I was the Captain of my soul and I steered myself into an empty abyss.

What I love about this book Soul Keeping by John Ortberg is that it reminds me of my own search for happiness, fulfillment, inner peace and the answer that finally came. Until I was 29 I tried many routes that should lead to happiness, contentment and peace of mind. I traveled, I fought, I joined corporate America, I had a beautiful girlfriend and I was free. At least I thought I was free because I didn’t know what true freedom was. I even tattooed the words “Freedom” with an eagle to show how free I really was. If I was honest I would tell you that I was a slave to everything I listed. But I couldn’t even be honest with myself, because that would mean I knew nothing.

“What matters is not the accomplishments you achieve; what matters is the person you become.”

My accomplishments made me arrogant, selfish, condescending and a morally good person. People got sick of me. I loved myself more…and one day I was alone. There were many friends around me but I felt alone. I did not like who I was becoming.

“Superficiality is the curse of our age.” Richard Foster

I was under this curse but I thought I was being ‘real’. My soul was searching, dying to break out of this false persona that I was encased in. I finally stopped pretending and faced my biggest fear – I did not have the answer. Deep down, in my soul, I knew there was an answer somewhere. I started listening.

What the soul needs

“You’re a soul made by God, made for God, and made to need God, which means you were not made to be self-sufficient.” Dallas Willard

What? Are you saying I don’t have to have all the answers? I don’t have to fight the battle of life alone? This doesn’t make me less of a man? It’s ok to accept that I make mistakes, that my heart is not good and I need someone greater than myself to save me? God will still love me if I’m a sinner?

“Our soul begins to grow in God when we acknowledge our basic neediness.” 

Centering my soul on all the external’s sent me through life’s maze with no end. I was so lost yet still trying to find an out. Once I accepted my need for a savior and that Jesus died on my behalf to restore a relationship with God I suddenly found myself centered on a solid single foundation. I didn’t have to constantly swap it out for a new foundation because God never changes and my salvation is guaranteed through Christ’s death on the cross, for eternity. My soul had found peace. Even in the storms I was happy because my soul was anchored on God.

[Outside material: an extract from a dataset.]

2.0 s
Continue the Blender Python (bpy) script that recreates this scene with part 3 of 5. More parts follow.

“The soul cannot be centered without God.”

Your soul needs rest and freedom. It needs God

In Soul Keeping, John Ortberg articulates why our soul pursues external pleasures, why it feels alone and finally how God is the answer. While this message may seem basic to many Christians and you might feel that you’ve heard it enough times. Don’t let that stop you. He answers questions we ask every day. He provides answers we need every day. I encourage you to read it. Our soul will find freedom only in God. John Ortberg provides a road map to get us started and the journey doesn’t end until Christ returns.

“Your soul is not just something that lives on after your body dies. It’s the most important thing about you. It is your life.”

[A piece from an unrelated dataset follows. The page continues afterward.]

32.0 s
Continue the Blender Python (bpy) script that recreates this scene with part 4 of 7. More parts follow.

Who is this Man? by John Ortberg (Book Review)

Comments

  1. John,
    First off, thanks for giving me the heads up on this article. I am impressed to say the least. This is definitely more than a book review, it’s a personal testimony. And a powerful one at that. This story can and will relate to so many men going through similar issues and ones that need answers like you did. What God is doing with you now is nothing short of awesome. Keep up the great work and keep living for Christ.

    • Thank you Bryan! I didn’t intend to write my personal testimony but upon reading this book it moved me so much the writing just flowed. Maybe it’ll help someone else in their search or struggle with God.

  2. John, thank you for this review and being open and honest with us on where you have been and journey to today. I appreciate that kinda of vulnerability in your post.